Surely, also as countries move away from the dollar the flood of Treasuries coming back to the US will rapidly reduce it’s value so ultimately everyone will want “out” before their holdings become worthless. China must be well aware of this and not want to be left holding a trillion dollars worth of paper rubbish. I am sure they are.
For those of us who live in the west though, life could become very difficult or even impossible.
Truth is – we just do not know how bad it will get or what the “trigger” for the collapse will be.
Very interesting post ; I believe that the ‘Trigger’ is going to be Iran….
“We’re no longer participating in a free market economy. And we’re no longer using sound money. Asset’s prices move up and down at the whim of the Federal Reserve.

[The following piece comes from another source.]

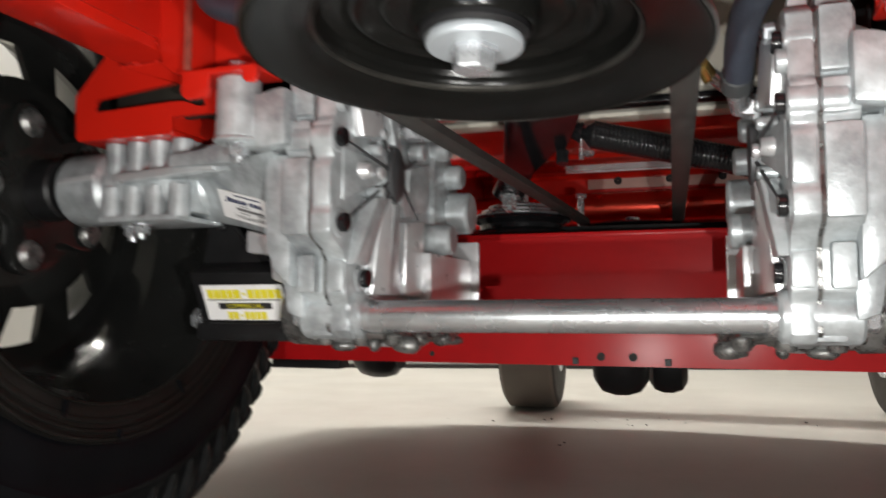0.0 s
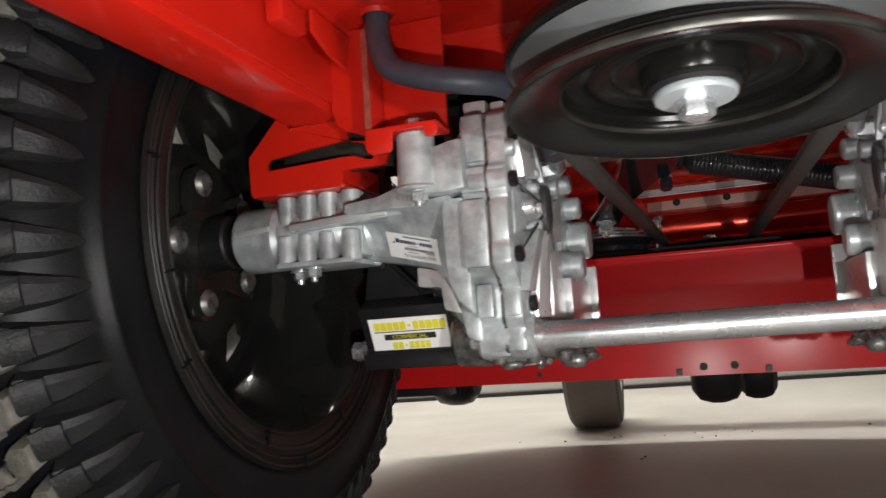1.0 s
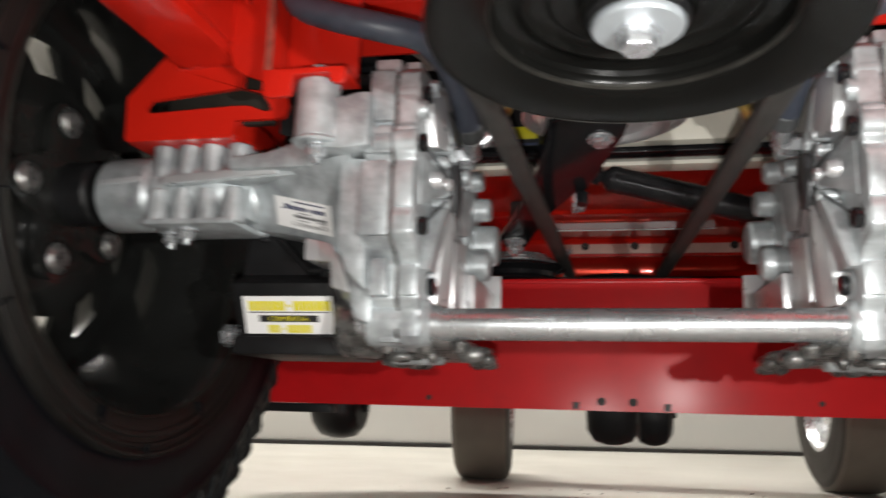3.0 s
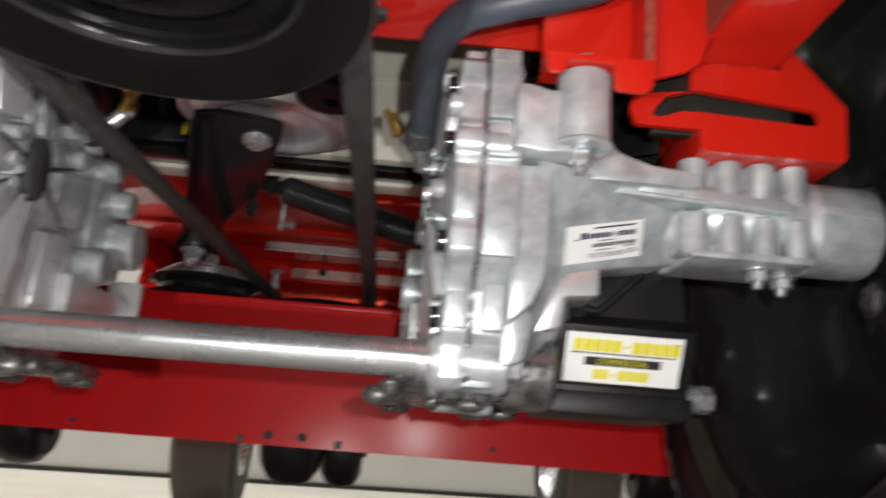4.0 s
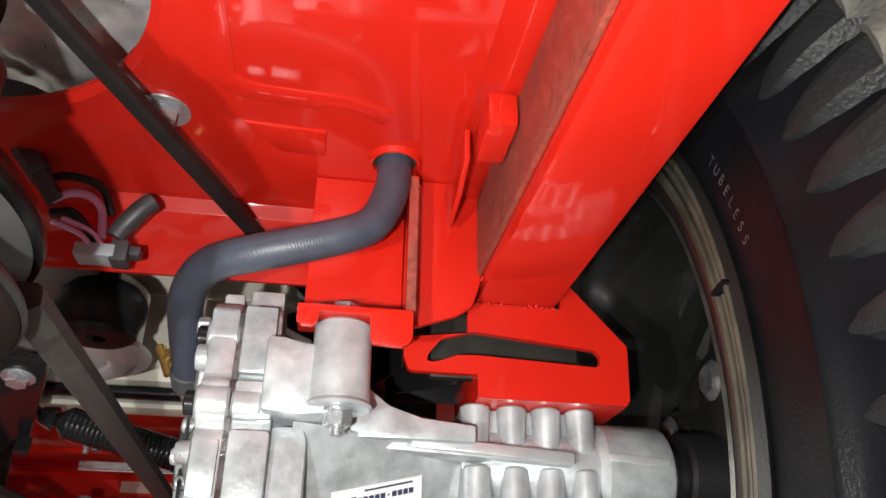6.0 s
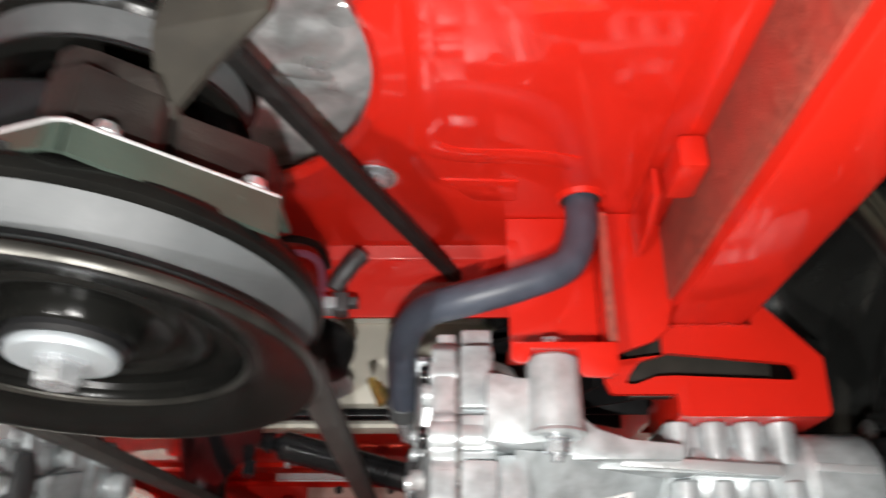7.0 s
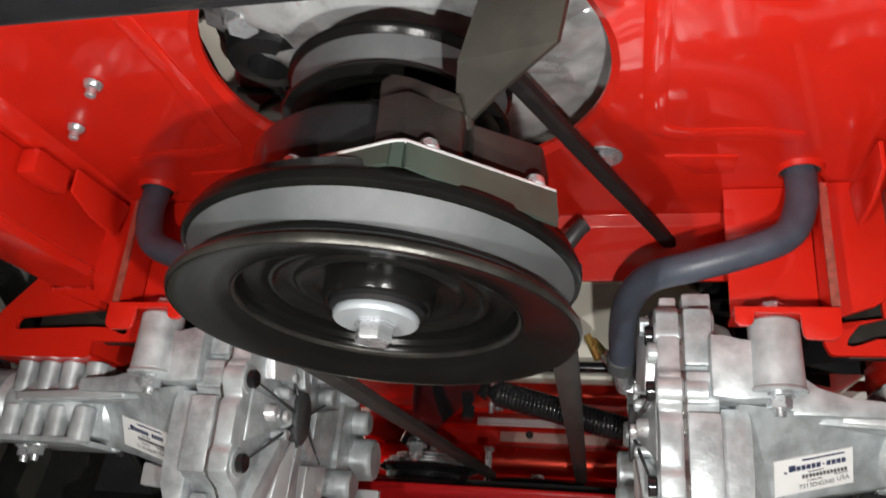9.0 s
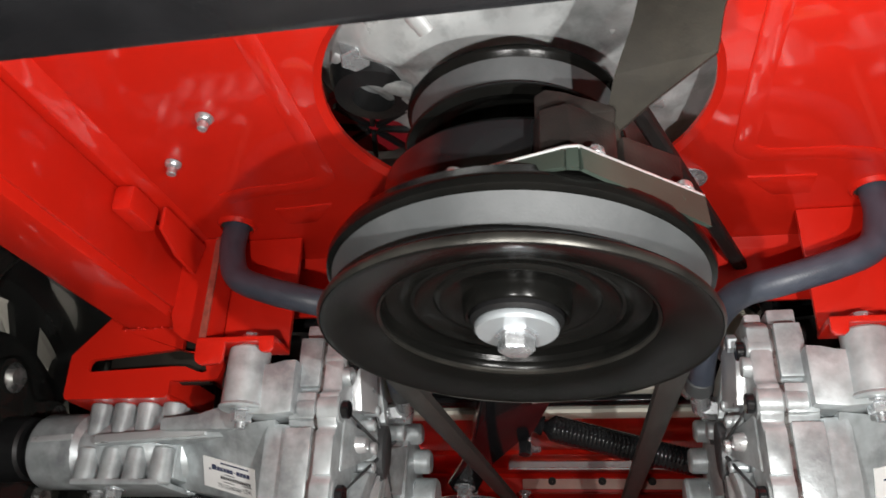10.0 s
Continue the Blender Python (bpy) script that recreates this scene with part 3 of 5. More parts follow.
def roller(x, y, r, w, z, label, top=0.155):
    ob = thing("deck_roller", (x, y, z), label, "roller", "deck rollers")
    prof = [(0.006, -w / 2), (r * 0.7, -w / 2), (r * 0.92, -w * 0.36), (r, -w * 0.12), (r, w * 0.12), (r * 0.92, w * 0.36), (r * 0.7, w / 2), (0.006, w / 2)]
    part("roller_body", grow(lathe(prof, (x, y, z), "x", 36)), BLACKPLASTIC, ob)
    for side in (-1, 1):
        part("bracket", grow(box(x + side * w * 0.58 - w * 0.04, x + side * w * 0.58 + w * 0.04, y - 0.012, y + 0.012, z - 0.01, top, 0.001)), BLACKSTEEL, ob)


roller(-0.43, 0.90, 0.052, 0.075, 0.142, "black plastic anti-scalp roller under the deck edge")
roller(-0.003, 0.56, 0.050, 0.056, 0.160, "black plastic anti-scalp roller below the deck middle", 0.2765)
roller(0.0435, 0.62, 0.042, 0.042, 0.150, "smaller black plastic roller beside the middle one", 0.2765)
roller(0.48, 0.90, 0.052, 0.075, 0.142, "black plastic anti-scalp roller near the caster")

# dry crumbs of grass and grit on the floor
bm = bmesh.new()
rnd = random.Random(11)
for cx, cy, m_ in ((-0.13, 1.12, 5), (-0.03, 1.17, 5), (-0.052, 0.858, 2), (-0.29, 1.06, 2), (0.22, 1.2, 2)):
    for k in range(m_):
        x, y, r = cx + rnd.gauss(0, 0.045), cy + rnd.gauss(0, 0.03), rnd.uniform(0.0010, 0.0026)
        g = bmesh.ops.create_icosphere(bm, subdivisions=1, radius=r)
        a = rnd.uniform(0, 3.1)
        for v in g["verts"]:
            q = Vector((v.co.x * rnd.uniform(1.2, 2.4), v.co.y, v.co.z * 0.6))
            v.co = Vector((x + q.x * math.cos(a) - q.y * math.sin(a), y + q.x * math.sin(a) + q.y * math.cos(a), r * 0.55 + q.z))
solid("floor_crumbs", bm, STRAP, "dry dark crumbs of grass and grit on the concrete", "debris", "", "stuff")

# ---------- red frame ----------
chassis = thing("chassis", (0, 0, 0.37), "glossy red welded steel mower chassis with engine plate", "chassis")
HX, HY, HR = 0.0, -0.030, 0.100


def plate_with_hole(x0, x1, y0, y1, z0, z1, n=72):
    """Flat plate with a round opening for the engine."""
    def add(bm):
        def edge(a):
            dx, dy = math.cos(a), math.sin(a)
            k = min([((x1 if dx > 0 else x0) - HX) / dx if abs(dx) > 1e-9 else 9, ((y1 if dy > 0 else y0) - HY) / dy if abs(dy) > 1e-9 else 9])
            return HX + dx * k, HY + dy * k
        angs = [i * math.tau / n for i in range(n)] + [math.atan2(y - HY, x - HX) % math.tau for x in (x0, x1) for y in (y0, y1)]
        angs = sorted(angs)
        rings = []
        for r, z in ((HR, z1), (HR, z0 + 0.002), (HR + 0.004, z0 - 0.001), (HR + 0.012, z0)):
            rings.append([bm.verts.new((HX + r * math.cos(a), HY + r * math.sin(a), z)) for a in angs])
        for z in (z0, z1):
            rings.append([bm.verts.new((*edge(a), z)) for a in angs])
        k = len(angs)
        for j in range(6):
            for i in range(k):
                bm.faces.new((rings[j][i], rings[j][(i + 1) % k], rings[(j + 1) % 6][(i + 1) % k], rings[(j + 1) % 6][i]))
    return add


part("engine_plate", grow(plate_with_hole(-0.2345, 0.2345, -0.185, 0.140, 0.430, 0.4345)), RED, chassis, "glossy red engine plate with a round opening")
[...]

It’s a sad fact that Washington now runs our economy and our monetary system.
By making trillions of dollars of credit available, it is conducting the largest monetary experiment in American History. Despite what the politicians say, they have no idea how it will all turn out.
I hope you seek to neutralize the threats our dangerous monetary system has created. What you do will determine the fate of your family’s financial future.” Quote By Dr. Ron Paul.
Source the Book – AMERICA 2020 THE SURVIVAL BLUEPRINT.
Stansberry Research.
Considering the anti Russian hysteria in the U.S., it is downright dangerous for them to keep money here as it could easily be stolen, or “frozen”.
Thanks for bringing the article to this place, where I can read it.
The Russian leadership continues down one of the few viable approaches to mitigating the impending implosion of the empire, very pragmatic.
There is one thing in the article, which may bite back, in time,
Isn’t it so, that by these “tool” the empire’s financial system has been [negative sum gain] gamed, by the gamers?
Thereby undermine the entire system, upon which the empire has become dependent, the bogus financial system, which is actually a Ponzie scheme.
I understand that to compete with the empire’s system, one must appeal, in such a way, so as to woo organizations, even so large and complex as nations-states, to, join your club?
But in so doing, is it not laying down the parasite spores for future bloom, and infestation?
I’d have thought they might do it a bit better than that.
Very excellent preparations! Best of luck!
The picture in this article should be voted Picture of the Year.
As long as Chinese and European companies have not developed alternate markets for their products it is not in their interest to see a financial collapse in US. For example when threatened by President Trump with a 25% tax on their exported vehicles Germany immediately wanted to make a deal. If US declared bankruptcy tomorrow would the Chinese and Europeans bail the US out in order to protect their markets?